AAOS Now: Can you expand on your finding that the BPCI yields negative incentives for innovation?
Dr. Horwitz: This is an important point for any payment structure. If incentives are geared toward short-term outcomes or healthcare-specific outcomes, then there will be less focus on or even worsening of longer-term outcomes or non–healthcare-related outcomes if they are not aligned with incentivized outcomes.
We often assume that interventions that improve short-term outcomes also improve long-term outcomes, but that is not always the case. In this case, our institution shifted toward providing a new, more complicated, more expensive, and potentially longer-recovery approach for spine patients that has been shown to result in better long-term outcomes. Although the long-term benefits may outweigh the short-term costs from the patient perspective, a payment structure system focused only on short-term costs will devalue such an intervention.
The same is true, for example, for preventive care (such as vaccinations, nutrition counseling, diabetes prevention, behavioral health, supportive housing, etc.) for which short-term costs are high and long-term health gains are only realized years or decades in the future, or which produce non–healthcare-related benefits such as higher school attendance or reduced incarceration rates that are not captured as outcomes.
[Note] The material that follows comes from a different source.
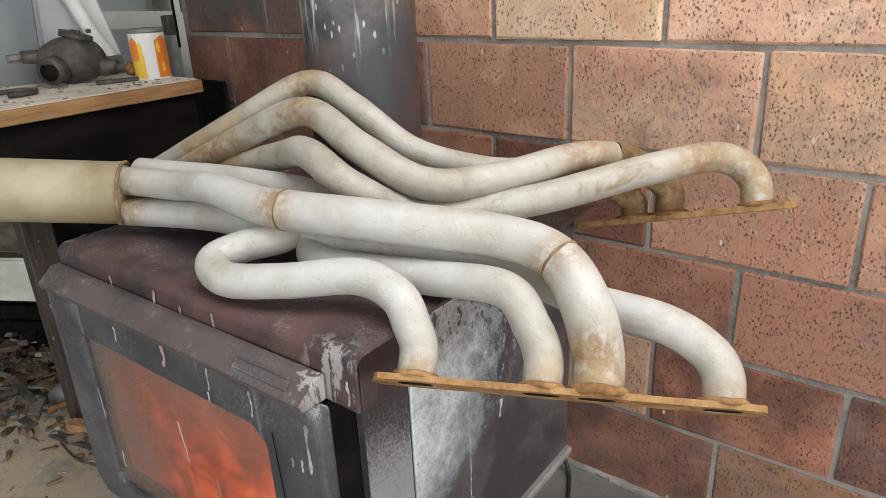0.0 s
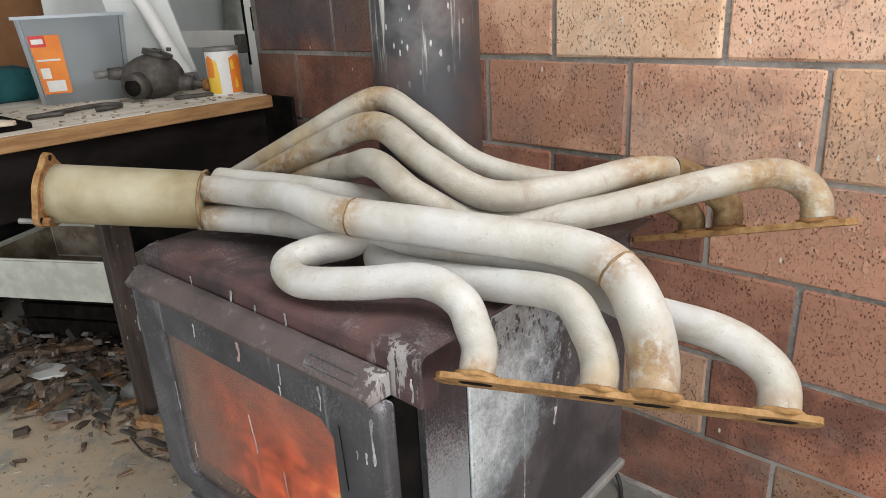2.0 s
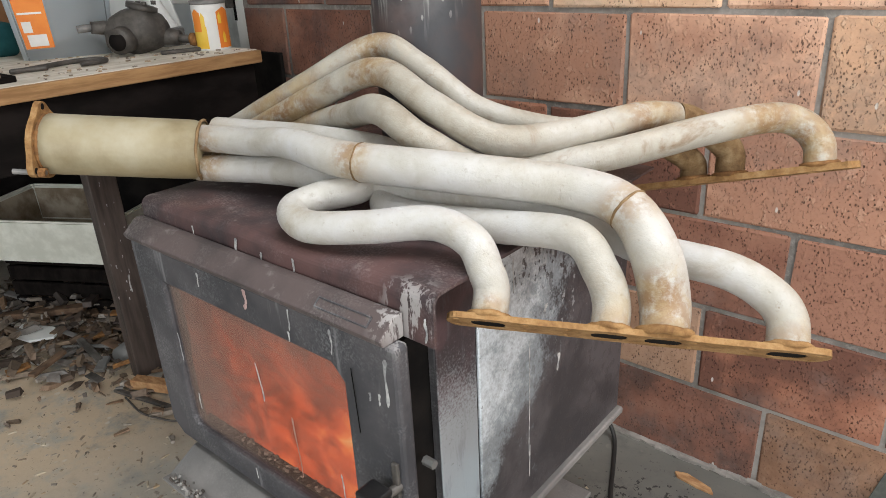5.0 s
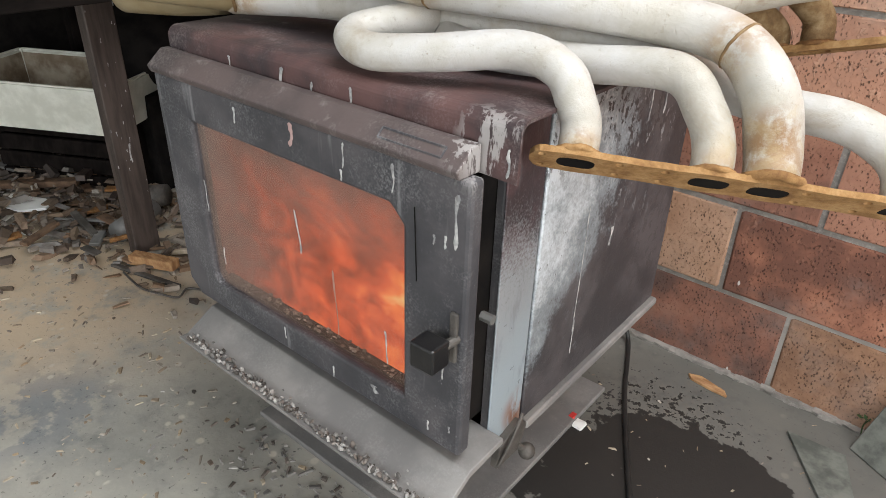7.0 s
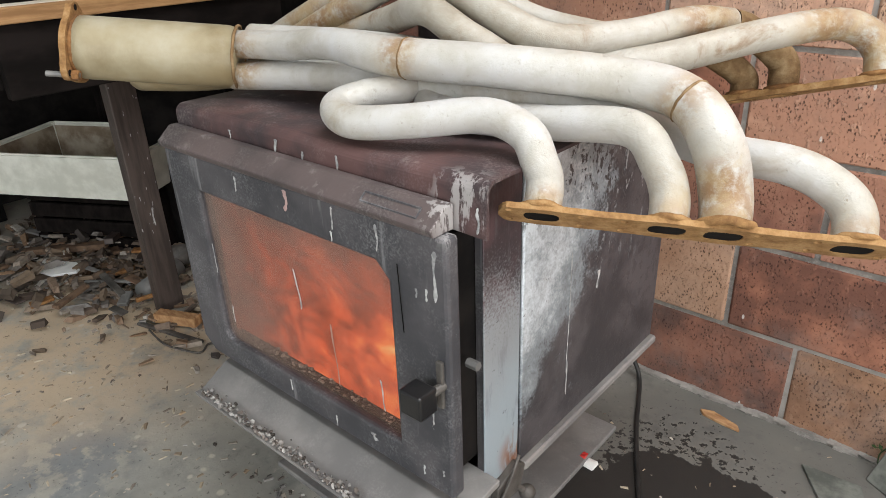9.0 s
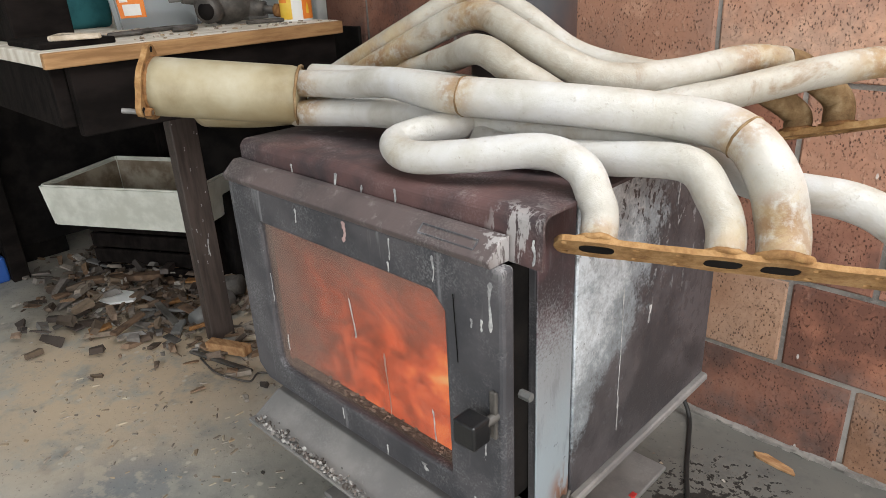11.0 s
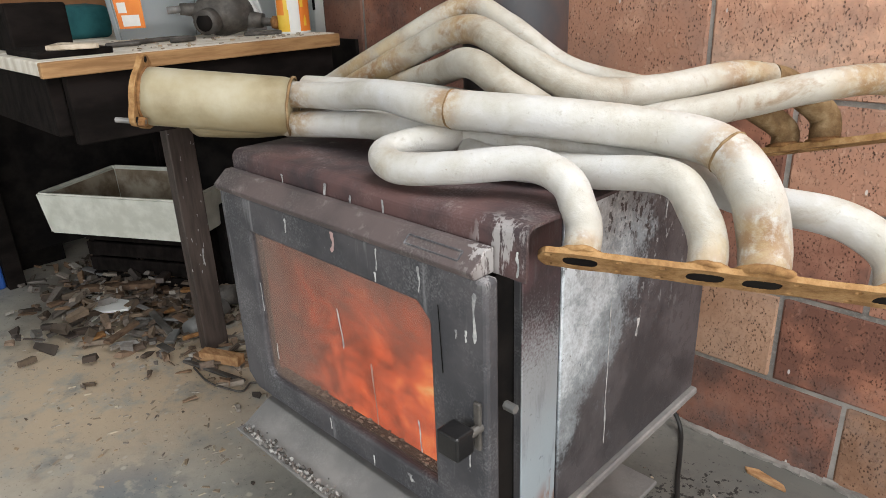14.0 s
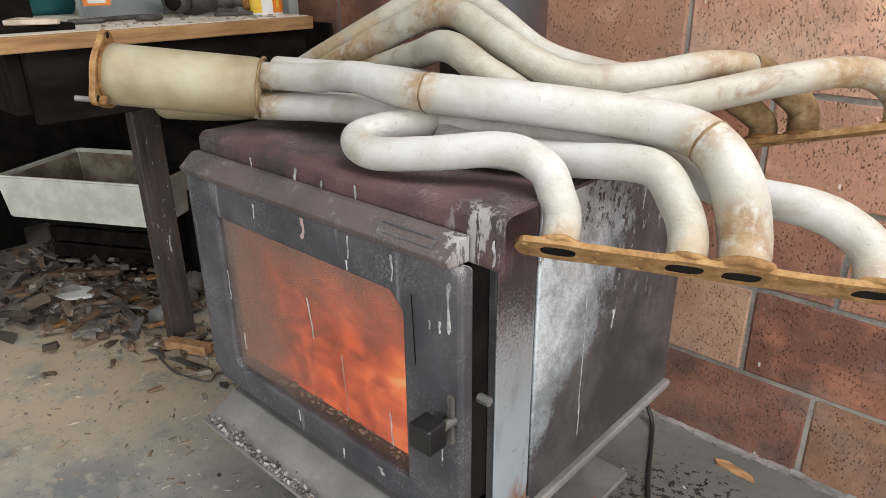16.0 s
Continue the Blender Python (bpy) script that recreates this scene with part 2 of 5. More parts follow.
RUST = rust("surface_rust", (0.15, 0.072, 0.026), (0.28, 0.155, 0.060), (0.40, 0.25, 0.115))
RUST_BROWN = rust("yellow_brown_burnt_coating", (0.10, 0.055, 0.022), (0.19, 0.118, 0.055), (0.30, 0.215, 0.12))
RUST_DARK = rust("deep_rust", (0.09, 0.045, 0.02), (0.21, 0.10, 0.035), (0.36, 0.2, 0.08))


def stove_black(name, base, warm, chalk, streak=0.5):
    m = Mat(name)
    big = m.noise(6.5, 5, 0.62)
    fine = m.noise(200.0, 3, 0.7)
    col = m.mix(m.step(big, 0.4, 0.66), base, warm)
    runs = m.step(m.noise(22.0, 4, 0.6, m.scaled(1.6, 1.6, 0.16)), 0.6, 0.76)
    col = m.mix(m.math("MULTIPLY", runs, streak), col, chalk)
    dab = m.math("MULTIPLY", m.step(m.noise(70.0, 4, 0.7), 0.68, 0.72), 0.35)
    # a splash of white paint over the lid's corner
    wp = m.math("MULTIPLY", m.near(-0.485, 0.425, 0.765, 0.02, 0.055), m.step(m.noise(60.0, 5, 0.66, m.scaled(1.2, 1.2, 0.3)), 0.50, 0.55))
    dust = m.math("MULTIPLY", m.math("MULTIPLY", m.step(m.noise(300.0, 3, 0.7), 0.42, 0.66), m.step(m.noise(11.0, 5, 0.7), 0.42, 0.7)), 0.34)
    col = m.mix(dust, col, chalk)
    col = m.mix(m.math("MULTIPLY", wp, 0.75), col, (0.45, 0.43, 0.42))
    col = m.mix(dab, col, chalk)
    h = m.math("ADD", m.math("MULTIPLY", fine, 0.5), m.noise(60.0, 4))
    return m.done(col, m.ramp(big, (0.3, 0.5), (0.7, 0.68)), 0.15, h, 0.3, 0.0015, 0.45)


STOVE = stove_black("sooty_stove_black", (0.046, 0.046, 0.052), (0.090, 0.085, 0.091), (0.38, 0.38, 0.39), 0.55)
HOOD = stove_black("dusty_brown_black", (0.060, 0.050, 0.050), (0.110, 0.084, 0.081), (0.30, 0.27, 0.265), 0.5)
LID = stove_black("rust_bloomed_stove_top", (0.042, 0.03, 0.033), (0.12, 0.064, 0.06), (0.36, 0.31, 0.30), 0.4)
TRAY = stove_black("ash_grey_steel", (0.18, 0.175, 0.172), (0.26, 0.25, 0.24), (0.36, 0.35, 0.34), 0.2)


def flue_paint():
    m = Mat("flue_black_with_white_spatter")
    big = m.noise(7.0, 5, 0.6)
    col = m.mix(m.step(big, 0.38, 0.66), (0.038, 0.04, 0.046), (0.075, 0.05, 0.047))
    runs = m.step(m.noise(30.0, 4, 0.62, m.scaled(1.5, 1.5, 0.12)), 0.54, 0.64)
    zone = m.near(-0.765, 0.76, 1.14, 0.05, 0.15)
    col = m.mix(m.math("MULTIPLY", m.math("MULTIPLY", runs, zone), 0.9), col, (0.62, 0.61, 0.58))
    spat = m.math("SUBTRACT", 1.0, m.step(m.math("ADD", m.cells(88.0, m.scaled(1, 1, 0.36)), m.math("MULTIPLY", m.noise(60.0, 4), 0.45)), 0.34, 0.42))
    col = m.mix(m.math("MULTIPLY", m.math("MULTIPLY", spat, zone), 0.85), col, (0.66, 0.65, 0.62))
    haze = m.math("MULTIPLY", zone, m.step(m.noise(20.0, 4), 0.35, 0.65))
    col = m.mix(m.math("MULTIPLY", haze, 0.25), col, (0.3, 0.29, 0.28))
    return m.done(col, 0.55, 0.1, m.noise(120.0, 4), 0.25, 0.0015)


FLUE = flue_paint()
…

AAOS Now: What are the lessons that hospitals and care providers can take from your study? What changes in the BPCI are warranted?
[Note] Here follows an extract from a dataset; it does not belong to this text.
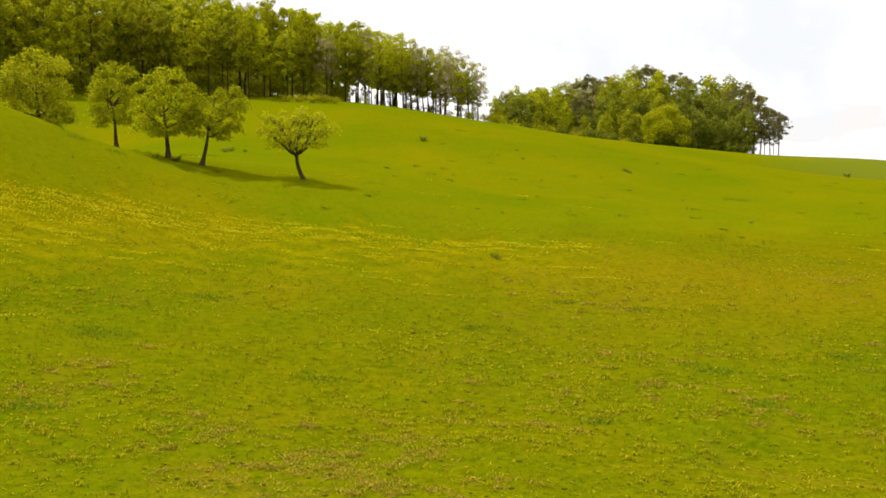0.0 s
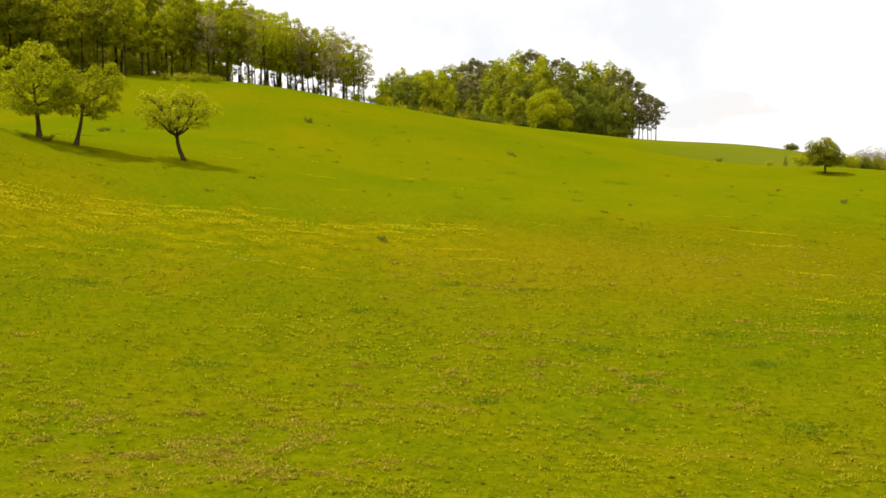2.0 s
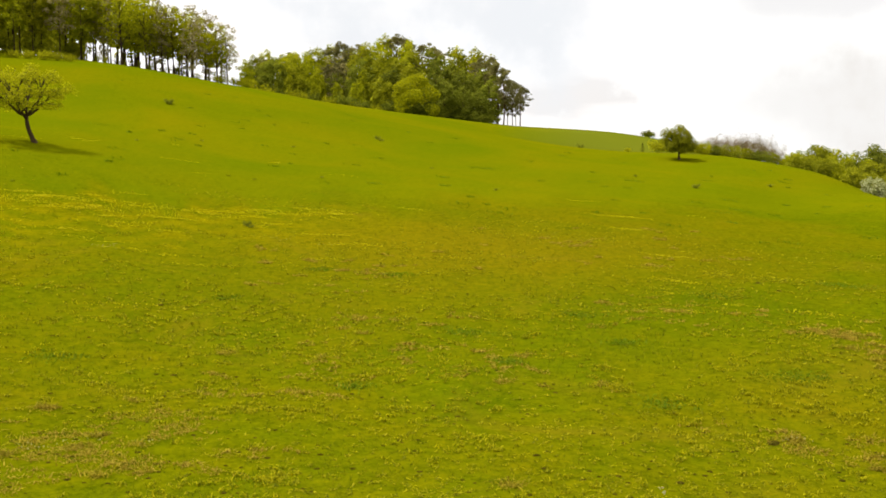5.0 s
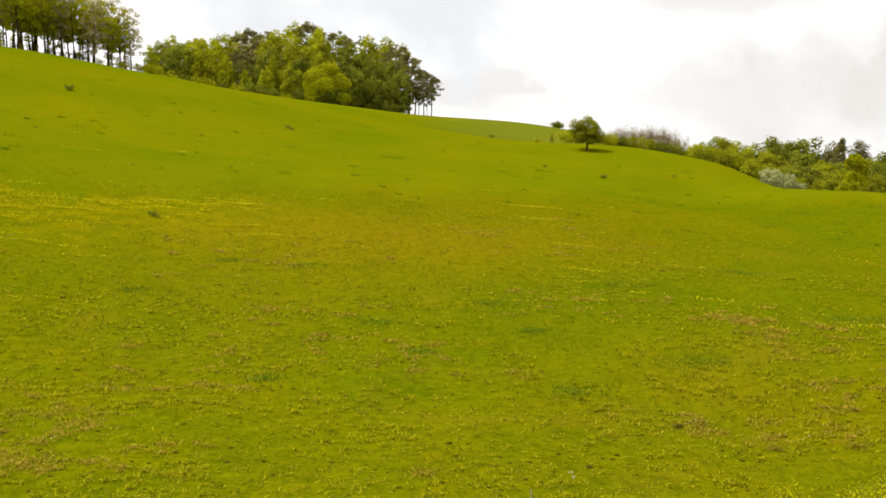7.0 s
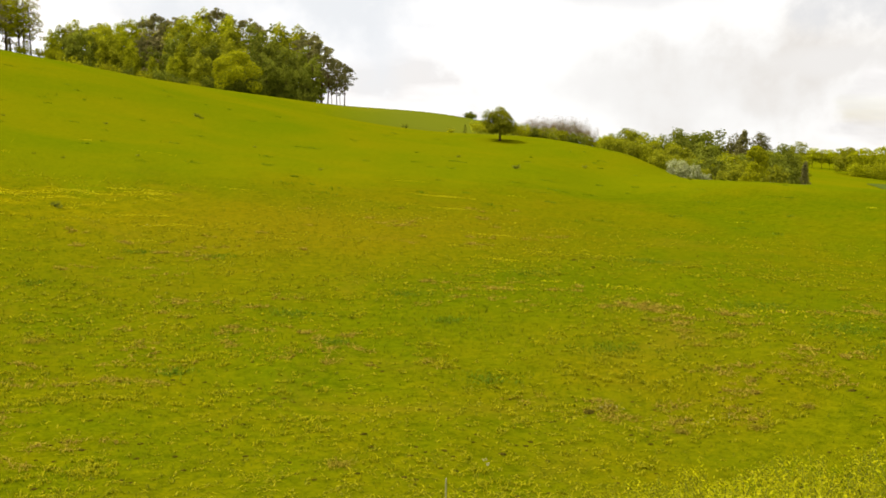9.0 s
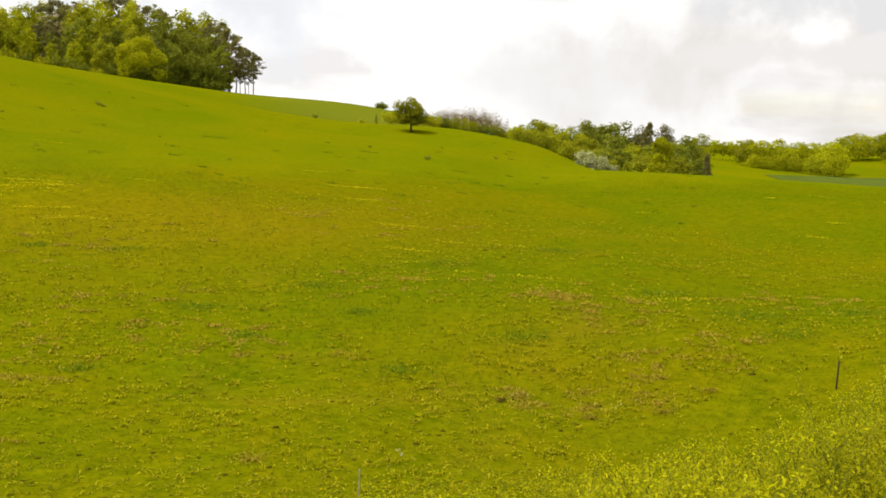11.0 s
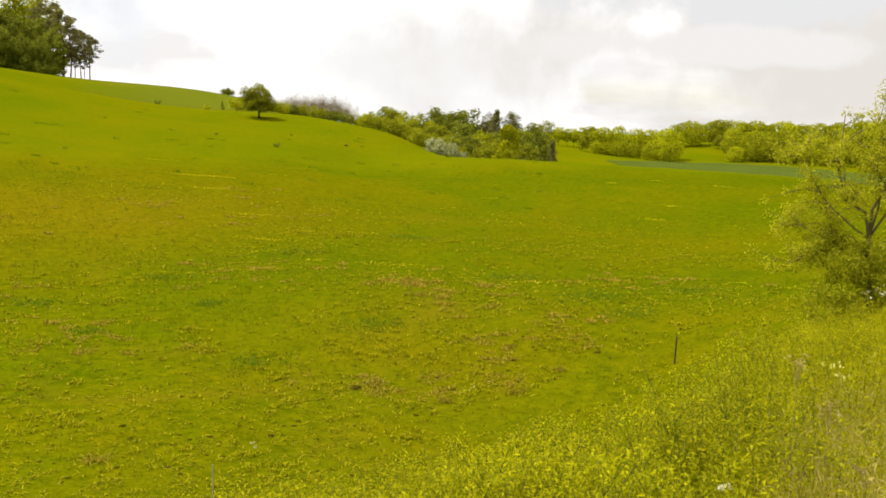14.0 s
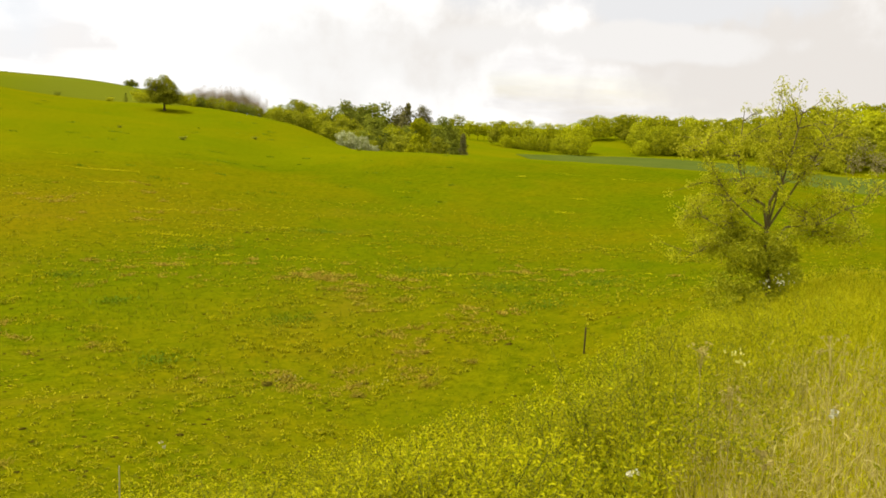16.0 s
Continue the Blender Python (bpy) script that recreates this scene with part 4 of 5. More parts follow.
for dist, low in ((212, 0.75), (226, 1.0)):
    b = 34.9
    while b < 45.5:
        o, H = rnd.choice(((thicket_tree, 8.4), (dark_tree, 9.0), (dark_tree, 9.0)))
        plant_to(o, H, b, dist + rnd.uniform(-3, 3), -1.0 + (1.0 + along(THICKET_TOP, b)) * low * rnd.uniform(0.88, 1.05), label="leafy tree at the back of the thicket")
        b += rnd.uniform(0.7, 1.2)
for o in (dark_tree, thicket_tree):
    drop_proto(o)
drop_proto(pine)
dark_pine = grow("pine_tree", 125, 13.5, 5.4, 1.5, 0.3, 7000, LEAF_PINE, BARK_PINE, limbs=14, clump=0.17, M=80, sides=4, fork=2.4, hollow=0.15, flat=0.9, slim=0.6, label="dark pine standing above the thicket", group=thicket)
for b, dist, top in ((43.75, 226, 1.03), (44.1, 228, 0.95), (42.45, 226, 0.93)):
    plant_to(dark_pine, 13.5, b, dist, top)
drop_proto(dark_pine)
spruce = grow("spruce_tree", 122, 13.0, 4.4, 0.8, 0.34, 4200, LEAF_PINE, limbs=46, kind="cone", clump=0.11, label="dark pointed spruce above the thicket", group=thicket)
plant_to(spruce, 13.0, 43.0, 222, 1.2)
plant_to(spruce, 13.0, 42.75, 224, 0.75, label="dark ragged spruce above the thicket")
drop_proto(spruce)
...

Dr. Horwitz: The main lessons here are that all conditions are not equally viable when it comes to bundled payment, but that success can be achieved through careful attention to main drivers of cost and variability. The BPCI program should be flexible enough to adapt to innovations in practice; incentivize evidence-based practice and high-quality care, not just cost reduction; and consider longer-term outcomes when appropriate.
Dr. Bendo: Although the bundled payment model for lumbar spine fusion did not prove to be financially advantageous, we were able to streamline and standardize our treatment protocol, thus serving to ultimately improve clinical outcomes and patient satisfaction. The inherent challenges in the spine bundle were the broad DRG (including 1-7 level posterior lumbar fusions), diversity of surgical techniques and instrumentation, and maintaining a similar case mix over time relative to the negotiated baseline.
Dr. Bosco: This topic is especially timely since the U.S. Centers for Medicare & Medicaid Services (CMS) has just proposed major changes to the Comprehensive Care for Joint Replacement Model (CJR) and the other mandatory bundles. They have made participation in the Surgical Hip and Femur Fracture Treatment (SHFFT) model and the cardiac bundles completely voluntary. Additionally, they have eliminated 33 of the 67 Metropolitan Statistical Areas (MSAs) for CJR, and in the remaining 34 mandatory MSAs have exempted rural and low-volume hospitals from mandatory participation. However, this is not a defeat or a retreat from bundled payments. The fact that CMS kept the 34 largest urban MSAs in the mandatory program is telling.
Additional authors of "Early Lessons on Bundled Payment at an Academic Medical Center" (J Am Acad Orthop Surg 2017;25(9):654-663) are Lindsay E. Jubelt, MD, MS; Keith S. Goldfeld, DrPH, MS, MPA; Wei-Yi Chung, MS, ASN; Thomas J. Errico, MD; Anthony K. Frempong-Boadu, MD; and James. D. Slover, MD, MS.